The lips, and eyes, and head of the image moved on the approach of its votaries. Hilsey, bishop of Rochester, broke the crucifix at St. Paul’s cross, and showed to the whole people the springs and wheels by which it had been secretly moved. A great wooden idol revered in Wales, called Darvel Gatherin, was also brought to London, and cut in pieces: And by a cruel refinement in vengeance, it was

employed as fuel to burn friar Forest,p
who was punished for denying the supremacy, and for some pretended heresies. A finger of St. Andrew’s, covered with a thin plate silver, had been pawned by a convent for a debt of forty pounds; but as the king’s commissioners refused to pay the debt, people made themselves merry with the poor creditor, on account of his pledge.

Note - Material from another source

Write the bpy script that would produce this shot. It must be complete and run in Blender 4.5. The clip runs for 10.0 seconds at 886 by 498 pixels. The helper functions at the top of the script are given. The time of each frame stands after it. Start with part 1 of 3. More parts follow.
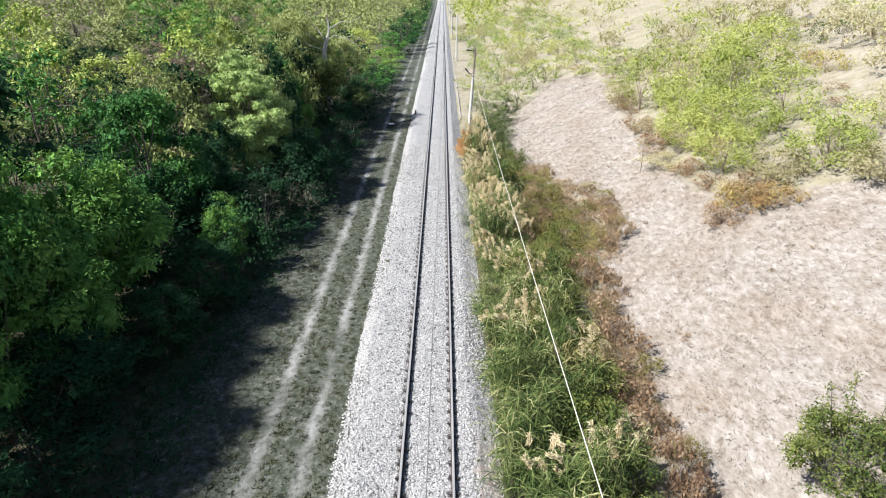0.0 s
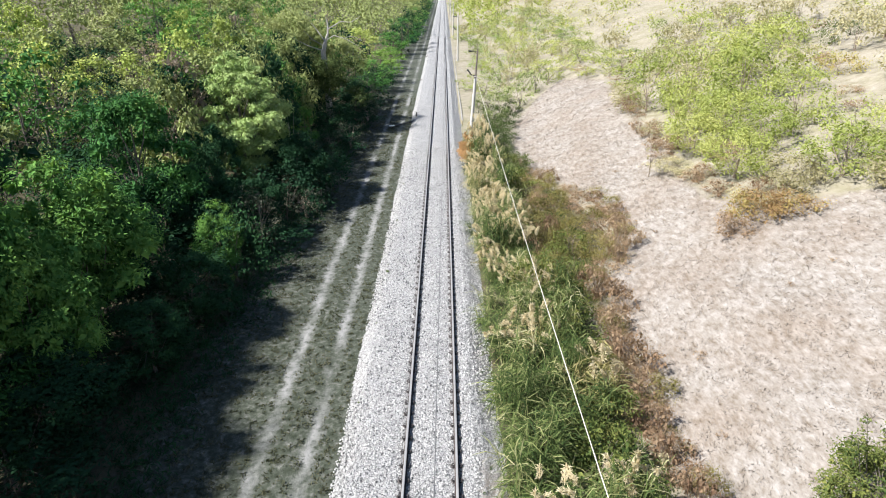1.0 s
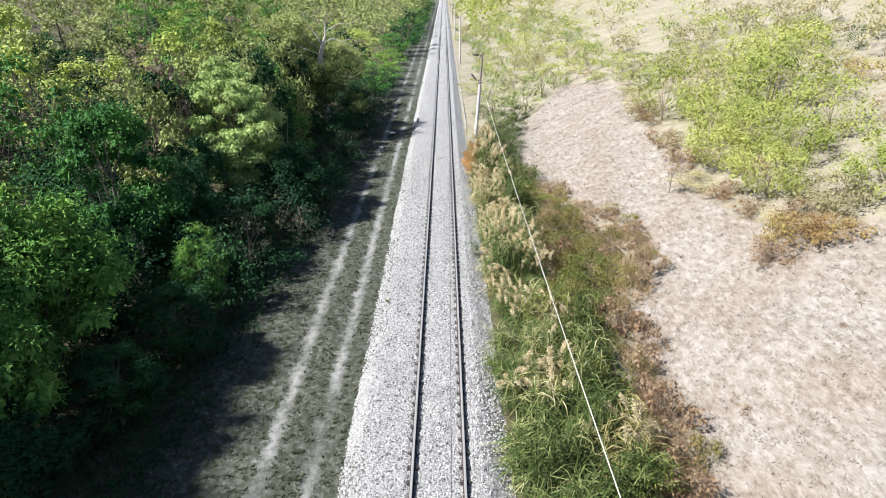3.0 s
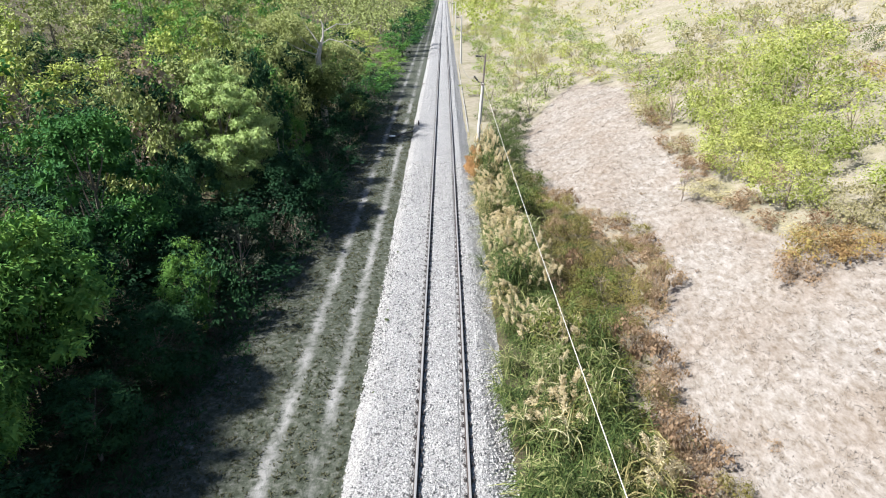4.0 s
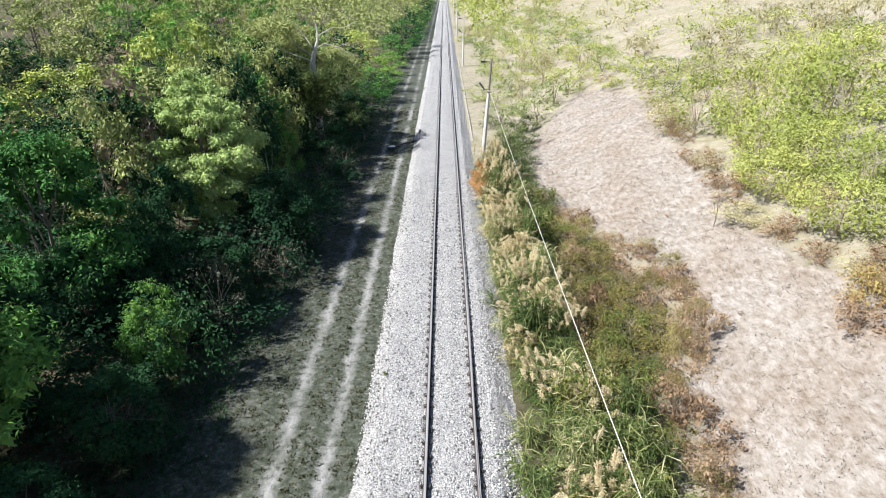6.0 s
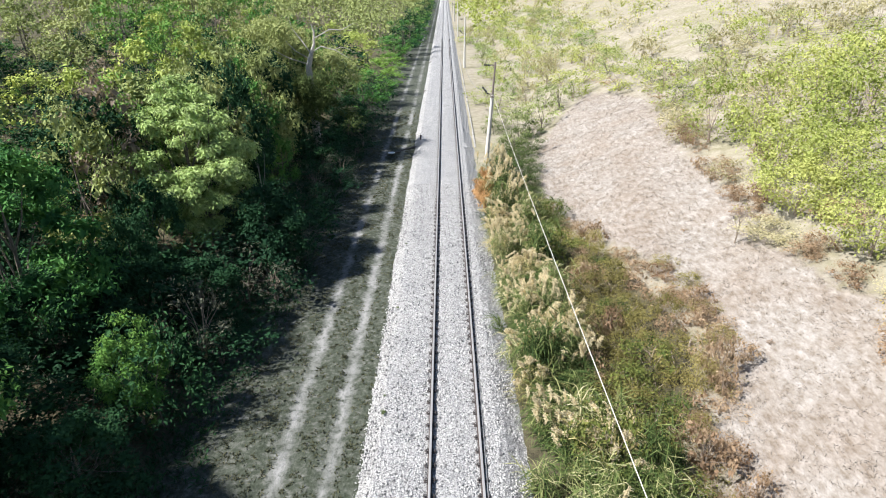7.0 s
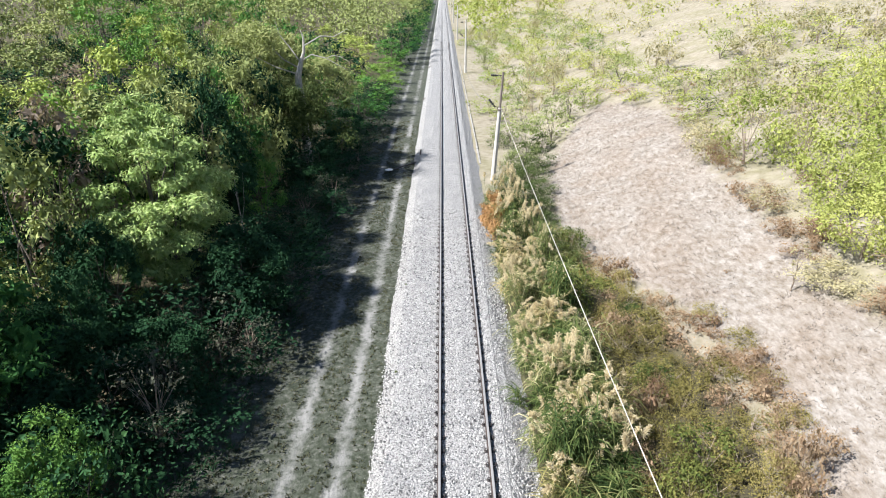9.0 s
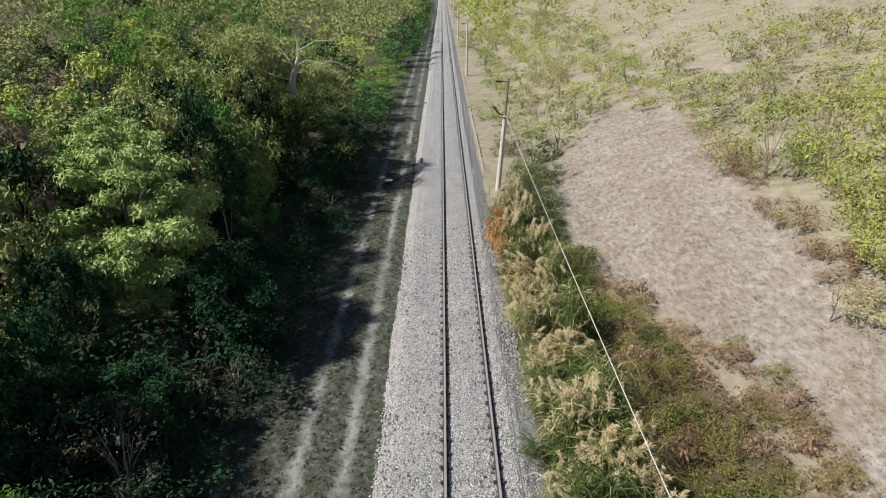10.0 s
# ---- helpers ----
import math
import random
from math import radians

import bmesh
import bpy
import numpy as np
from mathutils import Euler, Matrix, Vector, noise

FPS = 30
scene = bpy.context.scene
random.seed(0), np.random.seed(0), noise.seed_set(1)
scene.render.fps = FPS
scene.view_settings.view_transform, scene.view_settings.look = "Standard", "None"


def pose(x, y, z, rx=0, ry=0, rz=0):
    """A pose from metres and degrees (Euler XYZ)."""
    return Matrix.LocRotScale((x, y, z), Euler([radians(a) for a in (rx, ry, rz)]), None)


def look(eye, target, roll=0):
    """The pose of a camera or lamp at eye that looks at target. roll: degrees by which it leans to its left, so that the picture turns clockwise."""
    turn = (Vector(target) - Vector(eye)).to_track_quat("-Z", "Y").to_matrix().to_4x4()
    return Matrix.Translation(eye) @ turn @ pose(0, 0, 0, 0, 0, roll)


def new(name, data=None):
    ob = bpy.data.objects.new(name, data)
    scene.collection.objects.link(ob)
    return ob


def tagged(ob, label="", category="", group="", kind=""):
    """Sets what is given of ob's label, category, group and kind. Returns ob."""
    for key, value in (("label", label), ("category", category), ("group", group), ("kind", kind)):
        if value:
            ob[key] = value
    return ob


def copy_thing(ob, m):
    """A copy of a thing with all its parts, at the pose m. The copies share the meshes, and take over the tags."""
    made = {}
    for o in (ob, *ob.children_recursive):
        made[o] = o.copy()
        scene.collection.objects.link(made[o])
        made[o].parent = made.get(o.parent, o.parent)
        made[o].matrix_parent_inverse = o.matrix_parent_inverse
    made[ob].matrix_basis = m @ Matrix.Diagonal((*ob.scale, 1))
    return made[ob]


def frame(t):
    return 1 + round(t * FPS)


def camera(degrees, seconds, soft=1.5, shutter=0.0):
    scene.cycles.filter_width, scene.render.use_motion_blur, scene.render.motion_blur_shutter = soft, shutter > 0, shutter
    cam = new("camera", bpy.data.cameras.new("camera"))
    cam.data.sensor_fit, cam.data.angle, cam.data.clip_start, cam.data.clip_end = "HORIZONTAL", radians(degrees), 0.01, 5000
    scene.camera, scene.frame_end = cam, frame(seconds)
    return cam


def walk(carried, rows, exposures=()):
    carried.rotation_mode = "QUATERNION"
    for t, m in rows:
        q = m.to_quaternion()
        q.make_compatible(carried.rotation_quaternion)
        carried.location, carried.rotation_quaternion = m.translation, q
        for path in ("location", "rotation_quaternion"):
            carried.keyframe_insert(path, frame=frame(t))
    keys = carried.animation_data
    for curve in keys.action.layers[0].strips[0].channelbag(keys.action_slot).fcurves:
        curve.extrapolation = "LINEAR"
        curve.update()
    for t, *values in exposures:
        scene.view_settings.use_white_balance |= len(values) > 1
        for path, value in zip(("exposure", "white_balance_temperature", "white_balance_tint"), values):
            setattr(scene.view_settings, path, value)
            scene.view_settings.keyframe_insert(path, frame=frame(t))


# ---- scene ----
cam = camera(70.0, 10.0, 1.05)
PATH = [
    (0, (0.592, -1.74, 13.088), (0.584, 0.098, 12.302), -0.7),
    (0.5, (0.536, -1.092, 13.087), (0.527, 0.746, 12.3), -0.6),
    (1, (0.481, -0.426, 13.084), (0.473, 1.412, 12.296), -0.6),
    (1.5, (0.425, 0.279, 13.081), (0.417, 2.117, 12.293), -0.5),
    (2, (0.365, 1.022, 13.077), (0.358, 2.86, 12.289), -0.5),
    (2.5, (0.305, 1.826, 13.076), (0.297, 3.665, 12.289), -0.5),
    (4, (0.13, 4.398, 13.081), (0.121, 6.235, 12.29), -0.5),
    (4.5, (0.066, 5.301, 13.081), (0.056, 7.139, 12.291), -0.6),
    (5, (-0.001, 6.238, 13.078), (-0.012, 8.075, 12.287), -0.7),
    (5.5, (-0.063, 7.227, 13.076), (-0.073, 9.064, 12.285), -0.6),
    (7, (-0.208, 10.421, 13.087), (-0.22, 12.258, 12.295), -0.7),
    (7.5, (-0.272, 11.556, 13.091), (-0.284, 13.393, 12.301), -0.8),
    (8, (-0.351, 12.722, 13.099), (-0.361, 14.558, 12.307), -0.7),
    (8.5, (-0.447, 13.922, 13.111), (-0.456, 15.76, 12.321), -0.7),
    (9, (-0.548, 15.138, 13.124), (-0.553, 16.976, 12.334), -0.6),
    (9.5, (-0.627, 16.378, 13.14), (-0.631, 18.216, 12.352), -0.7),
    (10, (-0.69, 17.601, 13.156), (-0.696, 19.439, 12.367), -0.8),
]
walk(cam, [(t, look(eye, target, roll)) for t, eye, target, roll in PATH],
     [(0.0, 1.37, 6350, 10), (9.6, 1.37, 6350, 10), (10.0, 0.64, 6750, 10)])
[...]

But of all the instruments of ancient superstition, no one was so zealously destroyed as the shrine of Thomas a Becket, commonly called St. Thomas of Canterbury. This saint owed his canonization to the zealous defence, which he had made for clerical privileges; and on that account also, the monks had extremely encouraged the devotion of pilgrimages towards his tomb, and numberless were the miracles, which, they pretended, his reliques wrought in favour of his devout votaries. They raised his body once a year; and the day on which this ceremony was performed, which was called the day of his translation, was a general holiday: Every fiftieth year there was celebrated a jubilee to his honour, which lasted fifteen days: Plenary indulgences were then granted to all that visited his tomb; and a hundred thousand pilgrims have been registered at a time in Canterbury. The devotion towards him had quite effaced in that place the adoration of the Deity: nay, even that of the Virgin. At God’s altar, for instance, there were offered in one year three pounds two shillings and six pence; at the Virgin’s, sixty-three pounds five shillings and six pence; at St. Thomas’s, eight hundred and thirty-two pounds twelve shillings and three pence. But next year, the disproportion was still greater: There was not a penny offered at God’s altar; the Virgin’s gained only four pounds one shilling and eight pence; but St. Thomas had got for his share nine hundred and fifty-four pounds six shillings and three pence.
q

Lewis VII, of France had made a pilgrimage to this miraculous tomb, and had bestowed on the shrine a jewel, esteemed the richest in Christendom. It is evident, how obnoxious to Henry a saint of this character must appear, and how contrary to all his projects for degrading the authority of the court of Rome. He not only pillaged the rich shrine, dedicated to St. Thomas: he made the saint himself be cited to appear in court, and be tried and condemned as a traitor: He ordered his name to be struck out of the calendar; the office for his festival to be expunged from all breviaries; his bones to be burned, and the ashes to be thrown in the air.